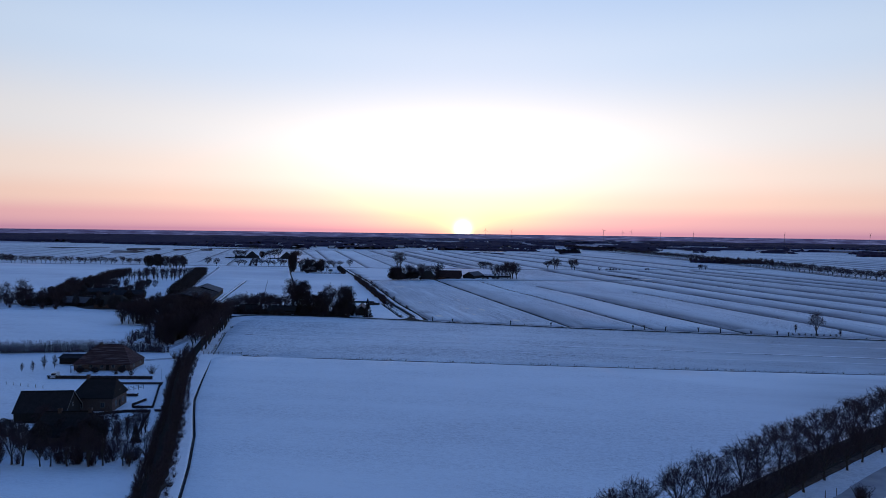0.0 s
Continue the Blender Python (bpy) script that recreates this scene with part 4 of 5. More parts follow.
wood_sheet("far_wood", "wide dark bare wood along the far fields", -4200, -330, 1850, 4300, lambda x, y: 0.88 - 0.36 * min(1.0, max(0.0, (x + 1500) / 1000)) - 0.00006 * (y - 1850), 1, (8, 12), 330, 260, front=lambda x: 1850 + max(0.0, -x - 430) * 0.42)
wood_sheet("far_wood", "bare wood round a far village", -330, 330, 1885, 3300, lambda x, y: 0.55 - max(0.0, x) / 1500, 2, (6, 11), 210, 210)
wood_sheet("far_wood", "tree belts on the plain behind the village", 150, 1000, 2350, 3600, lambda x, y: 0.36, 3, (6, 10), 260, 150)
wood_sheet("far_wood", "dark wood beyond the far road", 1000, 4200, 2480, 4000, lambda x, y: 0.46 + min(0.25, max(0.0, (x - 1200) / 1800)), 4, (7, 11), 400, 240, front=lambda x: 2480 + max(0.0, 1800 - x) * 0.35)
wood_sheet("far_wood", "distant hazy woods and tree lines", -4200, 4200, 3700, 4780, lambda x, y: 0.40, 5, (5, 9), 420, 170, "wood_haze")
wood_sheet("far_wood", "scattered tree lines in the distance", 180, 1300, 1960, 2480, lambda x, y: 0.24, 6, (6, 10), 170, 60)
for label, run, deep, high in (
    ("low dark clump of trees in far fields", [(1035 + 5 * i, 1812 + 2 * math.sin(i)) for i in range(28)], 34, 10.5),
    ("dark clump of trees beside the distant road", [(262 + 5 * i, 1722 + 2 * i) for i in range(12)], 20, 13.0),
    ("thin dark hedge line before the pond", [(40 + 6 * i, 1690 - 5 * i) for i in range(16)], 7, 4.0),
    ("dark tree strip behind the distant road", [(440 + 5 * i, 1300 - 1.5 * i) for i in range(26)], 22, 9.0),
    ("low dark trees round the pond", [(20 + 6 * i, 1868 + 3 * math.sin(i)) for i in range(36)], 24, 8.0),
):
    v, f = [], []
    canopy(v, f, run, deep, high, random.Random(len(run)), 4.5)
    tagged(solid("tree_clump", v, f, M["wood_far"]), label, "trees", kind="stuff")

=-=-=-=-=

Exclude the images and reproduce the remaining data exactly.

**Reply to the task:**
0.0 s
Continue the Blender Python (bpy) script that recreates this scene with part 4 of 5. More parts follow.
wood_sheet("far_wood", "wide dark bare wood along the far fields", -4200, -330, 1850, 4300, lambda x, y: 0.88 - 0.36 * min(1.0, max(0.0, (x + 1500) / 1000)) - 0.00006 * (y - 1850), 1, (8, 12), 330, 260, front=lambda x: 1850 + max(0.0, -x - 430) * 0.42)
wood_sheet("far_wood", "bare wood round a far village", -330, 330, 1885, 3300, lambda x, y: 0.55 - max(0.0, x) / 1500, 2, (6, 11), 210, 210)
wood_sheet("far_wood", "tree belts on the plain behind the village", 150, 1000, 2350, 3600, lambda x, y: 0.36, 3, (6, 10), 260, 150)
wood_sheet("far_wood", "dark wood beyond the far road", 1000, 4200, 2480, 4000, lambda x, y: 0.46 + min(0.25, max(0.0, (x - 1200) / 1800)), 4, (7, 11), 400, 240, front=lambda x: 2480 + max(0.0, 1800 - x) * 0.35)
wood_sheet("far_wood", "distant hazy woods and tree lines", -4200, 4200, 3700, 4780, lambda x, y: 0.40, 5, (5, 9), 420, 170, "wood_haze")
wood_sheet("far_wood", "scattered tree lines in the distance", 180, 1300, 1960, 2480, lambda x, y: 0.24, 6, (6, 10), 170, 60)
for label, run, deep, high in (
    ("low dark clump of trees in far fields", [(1035 + 5 * i, 1812 + 2 * math.sin(i)) for i in range(28)], 34, 10.5),
    ("dark clump of trees beside the distant road", [(262 + 5 * i, 1722 + 2 * i) for i in range(12)], 20, 13.0),
    ("thin dark hedge line before the pond", [(40 + 6 * i, 1690 - 5 * i) for i in range(16)], 7, 4.0),
    ("dark tree strip behind the distant road", [(440 + 5 * i, 1300 - 1.5 * i) for i in range(26)], 22, 9.0),
    ("low dark trees round the pond", [(20 + 6 * i, 1868 + 3 * math.sin(i)) for i in range(36)], 24, 8.0),
):
    v, f = [], []
    canopy(v, f, run, deep, high, random.Random(len(run)), 4.5)
    tagged(solid("tree_clump", v, f, M["wood_far"]), label, "trees", kind="stuff")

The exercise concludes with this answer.